El recuerdo de Sancho volvió a Airam.

– Airam…

– No creo, pero si la tristeza es fuerte…

– Eso fue todo. La cuidé hasta el final. Me vino una culpa terrible, imaginate.

– Pero no tuviste nada que ver. En el fondo le sacaste a ese canalla de encima.

– No del todo, no del todo. Muere la tía y a los pocos días se me aparece el sujeto reclamándome no sé qué. Me puse hecha una fiera. Estaba medio aturdida, todavía no me había repuesto y me cae el tipo con unas exigencias, diciendo que habría un testamento, que no fuera a pensar que iba a quedarme con todo. Mirá, no sé cómo me contuve para no apretarle el pescuezo. Lo saqué a empujones. Con este cuerpito, y enojada, meto miedo.

Airam sonrió. Era evidente que detrás de aquellas bromas, Maciel escondía heridas profundas. No se la veía feliz.

– Se quedó en el jardín gritando, tirando cosas contra las ventanas. Armó un escandalete de novela. Llamé a la policía.

– ¿?

– No volví a verlo. Esta gentuza es fácil de intimidar. Se aprovechó de la pobre vieja, le sacó hasta la última moneda, pero cuando vio que la cosa venía complicada, ¡zas! Se esfumó.

– Pero a tu tía la hizo feliz.

Maciel la miró sorprendida. Consideró brevemente esas palabras. Pensó en Mario, como pensaba cada día, todos los días.

– ¿Y vos creés que sirve una felicidad de mentira?

– Depende. Si le alegró la vida… -pensó un segundo-. En realidad, no lo sé.

Maciel había quedado absorta. Airam le chasqueó los dedos frente a la cara.

– ¿Pensabas?

– Que ésta es una familia de locos, eso pensaba. Vení, vamos a mi cuarto.

Atravesaron el corredor. A cada paso, algún detalle les traía recuerdos. Airam señaló el cuarto de Viola. Se asomaron desde la puerta. Las paredes estaban cubiertas por inscripciones relativas a la paz del espíritu. Una mancha de humedad impedía completar algunas frases. Maciel tironeó del brazo de Airam.

– ¿Aquí no vas a entrar?

– ¿Para qué? Casi no tenía muebles al final. Dormía en el piso. Andaba con unas sandalias zaparrastrosas. No sé qué le metieron en la cabeza. ¿Te dije que se fue siguiendo a un loco?

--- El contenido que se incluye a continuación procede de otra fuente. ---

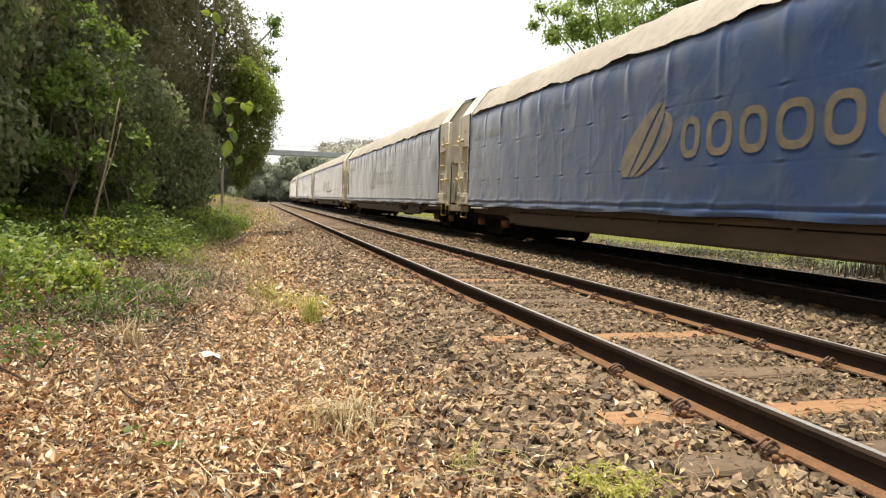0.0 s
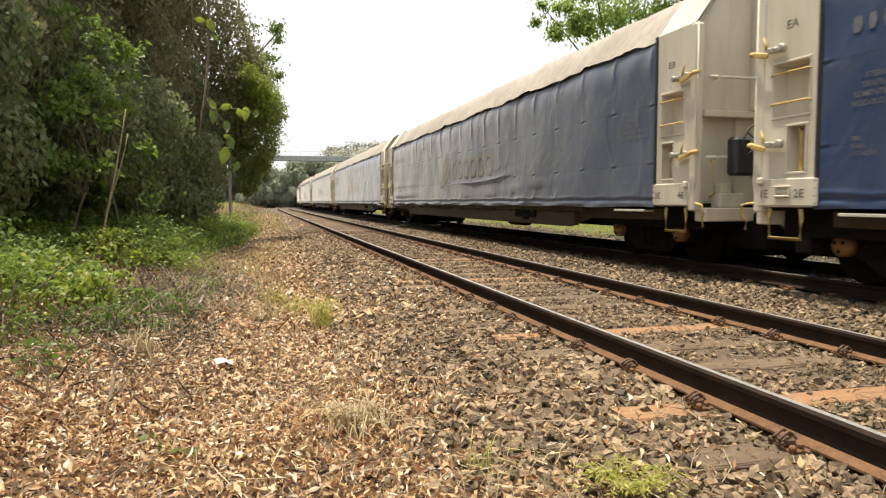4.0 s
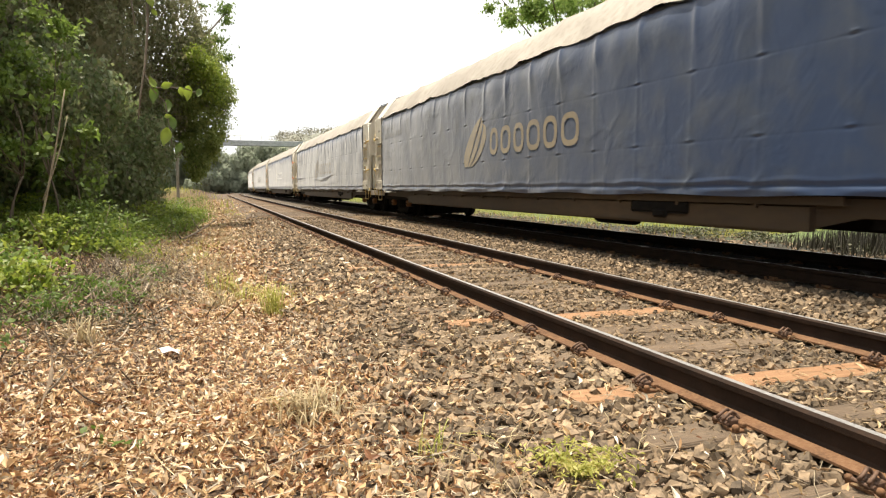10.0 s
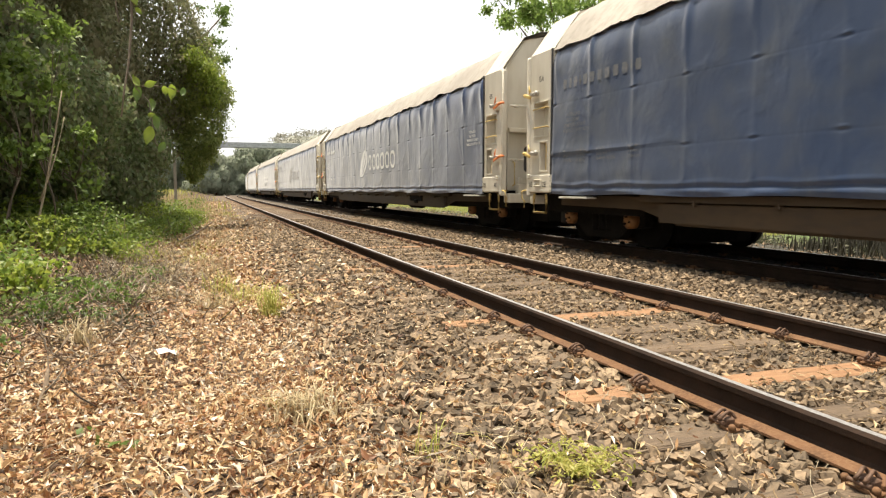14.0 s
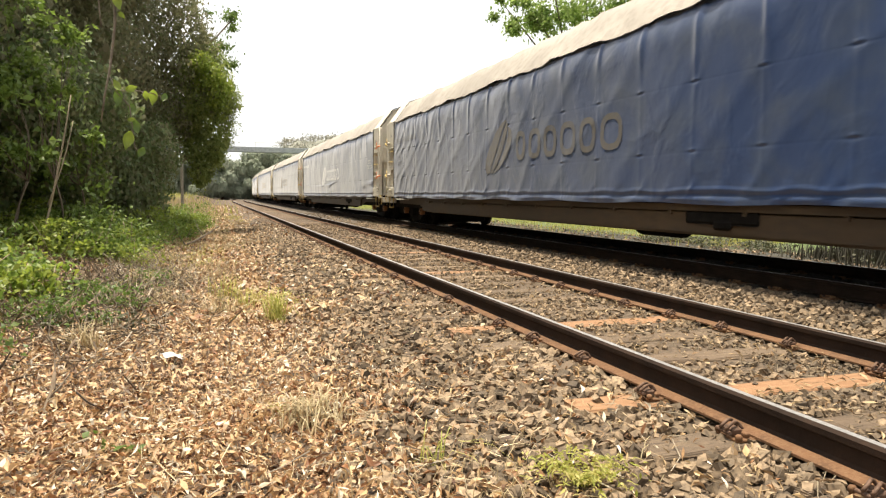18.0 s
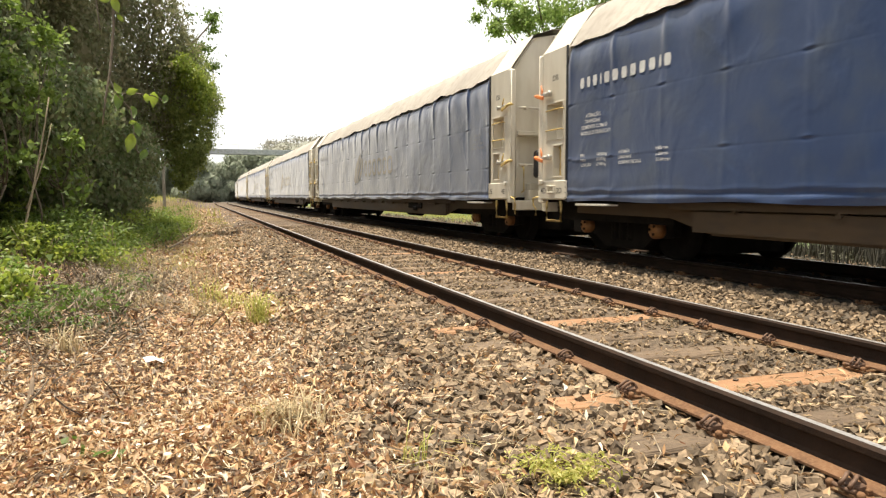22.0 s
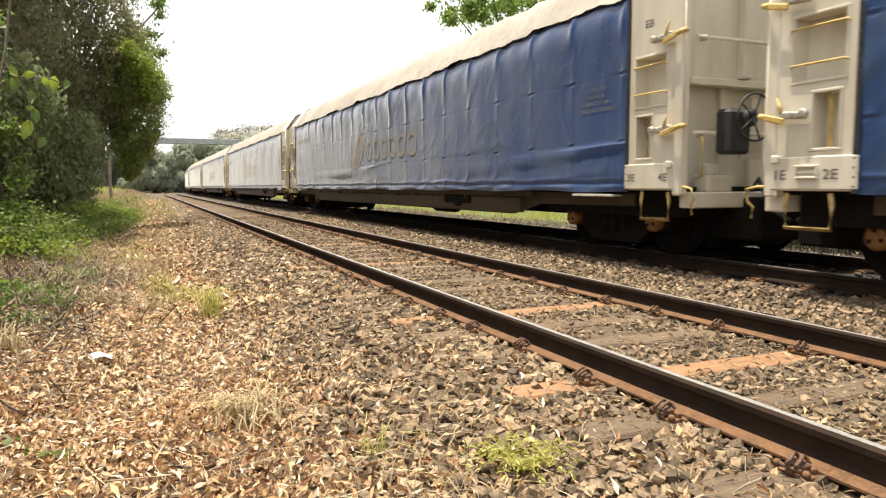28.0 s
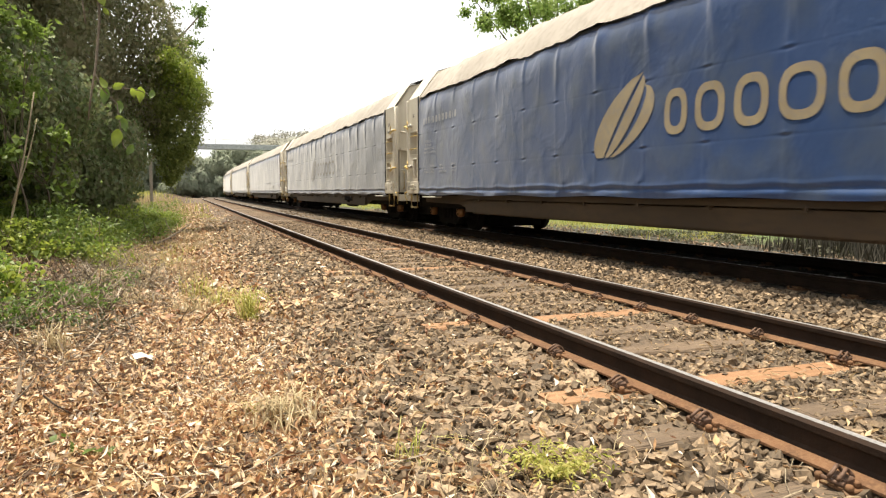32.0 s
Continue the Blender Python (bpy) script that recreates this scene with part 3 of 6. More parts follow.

– Pero ¿no sabés nada de ella?

– Papá era el que recibía algún mensaje cada tanto. Para pedirle dinero, claro. Después desaparecía por meses.

Airam se conmovió ante la mención de Sancho. Durante el tiempo que habían compartido ni una vez supo de esta comunicación con Viola. Tampoco lo notaba angustiado por la suerte de la hija, como si se hubiera desentendido de ella mucho tiempo atrás y toda su responsabilidad se redujera a proveerla de dinero. Sintió pena por Viola, una pena casi maternal.

– ¿Y ahora? -preguntó.

– Ahora, con papá así, empezará a joderme a mí -se volvió de golpe-. Te conté de papá, ¿verdad? -pero antes de que Airam pudiera responder, ya estaba abriendo las ventanas de su dormitorio y hablando de cualquier otra cosa.

Una luz pesada inundó los pocos muebles, la silla reforzada, la heladerita. Maciel la acarició como a una mascota muerta.

– Tengo casi todo en mi apartamento nuevo. Esto no lo quise llevar. A veces la extraño, pero fue parte del cambio cuando me fui. Estoy en tratamiento, ¿sabés? Hay días en que me levanto y digo que hasta ahí llegué.

Voy a la cocina dispuesta a arrasar. Últimamente estoy logrando contenerme. Con ayuda de médico, ¿eh? No creas que de esto se sale así nomás. Y cuando llegue a un peso determinado, me operan. Sí, sí, así como oís. Me hacen un matambre con el estómago para que coma menos.

Airam se rió con ganas. A cada minuto sentía recuperar la antigua confianza, como si hubieran dejado de verse un par de días atrás.